2 番オシレータの波形が複雑になるほど、周波数変調処理でより多くの部分音が「fm amount」を増やすことにより生成されます。正弦波が複雑な形を形成するようになる過程を、画面で確認できます。
メモ: 周波数変調を使用する場合は、2 番オシレータを有効にしておく必要があります。
重要: 周波数変調の効果は、2 つのオシレータの周波数の比率とモジュレーションの強さの両方で決まります。
一方または両方のオシレータの「pitch」パラメータ値を調整します。
「fm amount」ノブを使用して、周波数変調の程度(強さ)を調整します。
このパラメータは、「mod」および「via」メニューに表示されるソースによってもモジュレートできます。詳細については、Ultrabeat でモジュレーションを操作するを参照してください。
「side chain」モードでは、1 番オシレータのソースとして外部サイドチェーン入力を使用します。つまり、任意のオーディオ・チャンネル・ストリップ、バス、またはライブ入力の信号を、Ultrabeat のフィルタ、エンベロープ、LFO、およびステップシーケンサーを介して送信できます。バスをサイドチェーンのソースとして使用すると、バスを出力またはセンドとして提供するタイプのチャンネルストリップからサイドチェーン入力へと信号をルーティングすることができます。そのようなチャンネルストリップには、ソフトウェア音源チャンネルストリップや Aux チャンネルストリップのほか、出力先としてバスが設定されている共通の Aux(サブグループ)へルーティングされるような、複数のチャンネルストリップのミックスなどがあります。

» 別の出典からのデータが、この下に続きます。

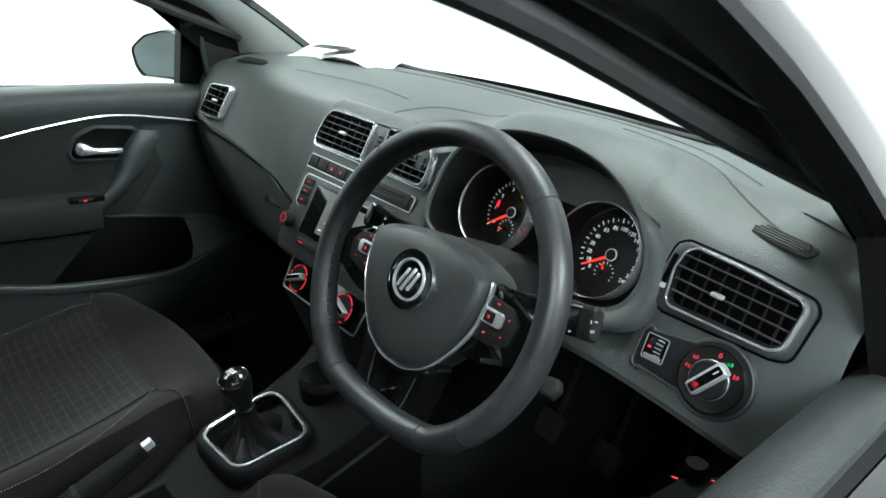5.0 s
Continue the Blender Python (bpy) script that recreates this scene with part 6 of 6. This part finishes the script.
for x, y, gap in ((0.003, 0.009, 0.0014), (0.001, -0.016, 0.0)):
    o = on(SWITCH, x, y, 0.0031, -18)
    part("lock_symbol", ring2d(rect(0.0046, 0.0034, 0.0005), 0.0006, 0.0004, m=o), M_RED, cd2)
    part("lock_shackle", sweep([(o @ Vector((0.0014 * math.cos(radians(t)) + gap, 0.0017 + 0.0022 * math.sin(radians(t)), 0.0002))) for t in range(0, 181, 20)], circle(0.0003, 5)), M_RED, cd2)
part("mirror_knob", lathe([(0.0095, 0), (0.0095, 0.003), (0.0115, 0.004), (0.011, 0.013), (0.0098, 0.0145), (0, 0.015)], 32, m=on(ARM, -0.0374, 0.088, 0.0)), M_LOCK, cd2, "black mirror adjusting knob")
part("mirror_symbol", box((0.006, 0.0014, 0.0005), m=on(ARM, -0.047, 0.070, 0.0008, 20)), M_RED, cd2, smooth=False)
part("mirror_symbol", box((0.003, 0.0014, 0.0005), m=on(ARM, -0.022, 0.094, 0.0008, 20)), M_RED, cd2, smooth=False)

# ---- small things ----
pz = dash_top(-0.46, 2.09)
pouch = thing("paper_sheet", "creased white and brown printed sheet lying on the dashboard", "paper", at=pose(-0.46, 2.085, pz + 0.012, 0, 0, 20))
part("sheet", loft([[(x, y, 0.010 * math.sin(x * 30 + 1) + 0.028 * (y + 0.05) + 0.006 * math.sin(y * 40)) for x in frange(-0.13, 0.13, 14)] for y in frange(-0.05, 0.06, 8)], False), M_PAPER, pouch, "creased sheet")
bars([(-0.03, 0.0, 0.11, 0.05, 4)], Matrix.Translation((0, 0, 0.014)), M_BLACK, pouch, "dark_print")
rear_mirror = part("interior_mirror", box((0.23, 0.035, 0.062), (0, 0, 0), 0.014, 3, m=pose(0.017, 1.675, 1.285, 12, 0, 14)), M_TRIM, car, "black interior rear-view mirror")
part("mirror_glass", box((0.215, 0.002, 0.050), (0, -0.018, 0), m=pose(0.017, 1.675, 1.285, 12, 0, 14)), M_MIRROR, rear_mirror, smooth=False)
part("mirror_stem", sweep([(0.02, 1.69, 1.295), (0.02, 1.715, 1.312), (0.02, 1.725, 1.335)], circle(0.010, 10), up=(1, 0, 0)), M_TRIM, rear_mirror)
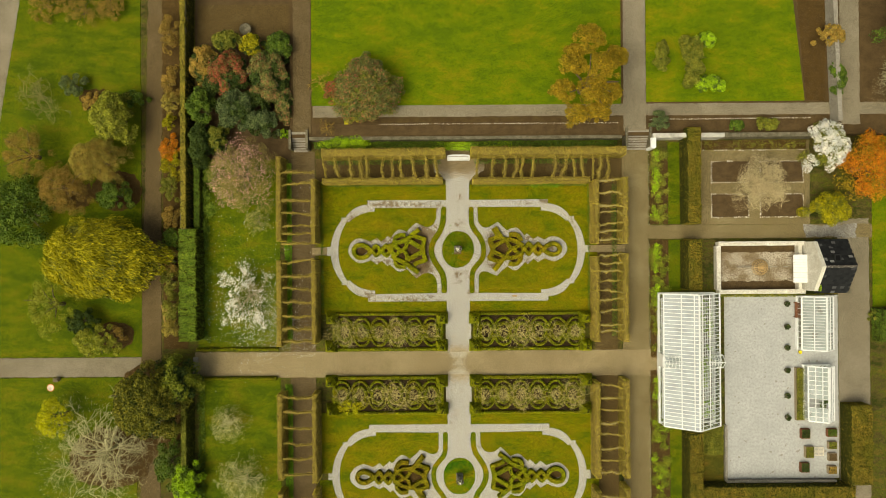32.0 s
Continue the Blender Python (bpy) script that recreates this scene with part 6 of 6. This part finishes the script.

この機能を利用すると、たとえば 1 番オシレータからのオーディオ入力と 2 番オシレータの合成エンジンを併用し、ライブオーディオと合成ドラムサウンドをミックスできます。
メモ: サイドチェーンは選択されたドラムサウンドのみに影響を及ぼし、Ultrabeat のほかのドラムサウンドやシーケンスは通常通りの動作になります。
便利な場合について別の例を示します:キット内のドラムサウンド 1 つを使用し、プログラミングしたグルーブで外部オーディオ信号をフィルタすることができます。
メモ: Ultrabeat をトリガするには、サイドチェーンのオーディオ信号だけでは不十分です。サイドチェーンのオーディオ信号を聴くには、MIDI または Ultrabeat に内蔵されているステップシーケンサーで Ultrabeat をトリガする必要があります。
1 番オシレータの「side chain」ボタンを有効にします。
プラグインウインドウの上部にある「サイドチェーン」ポップアップメニューからサイドチェーンの入力ソースとして使用するチャンネルストリップを選択します。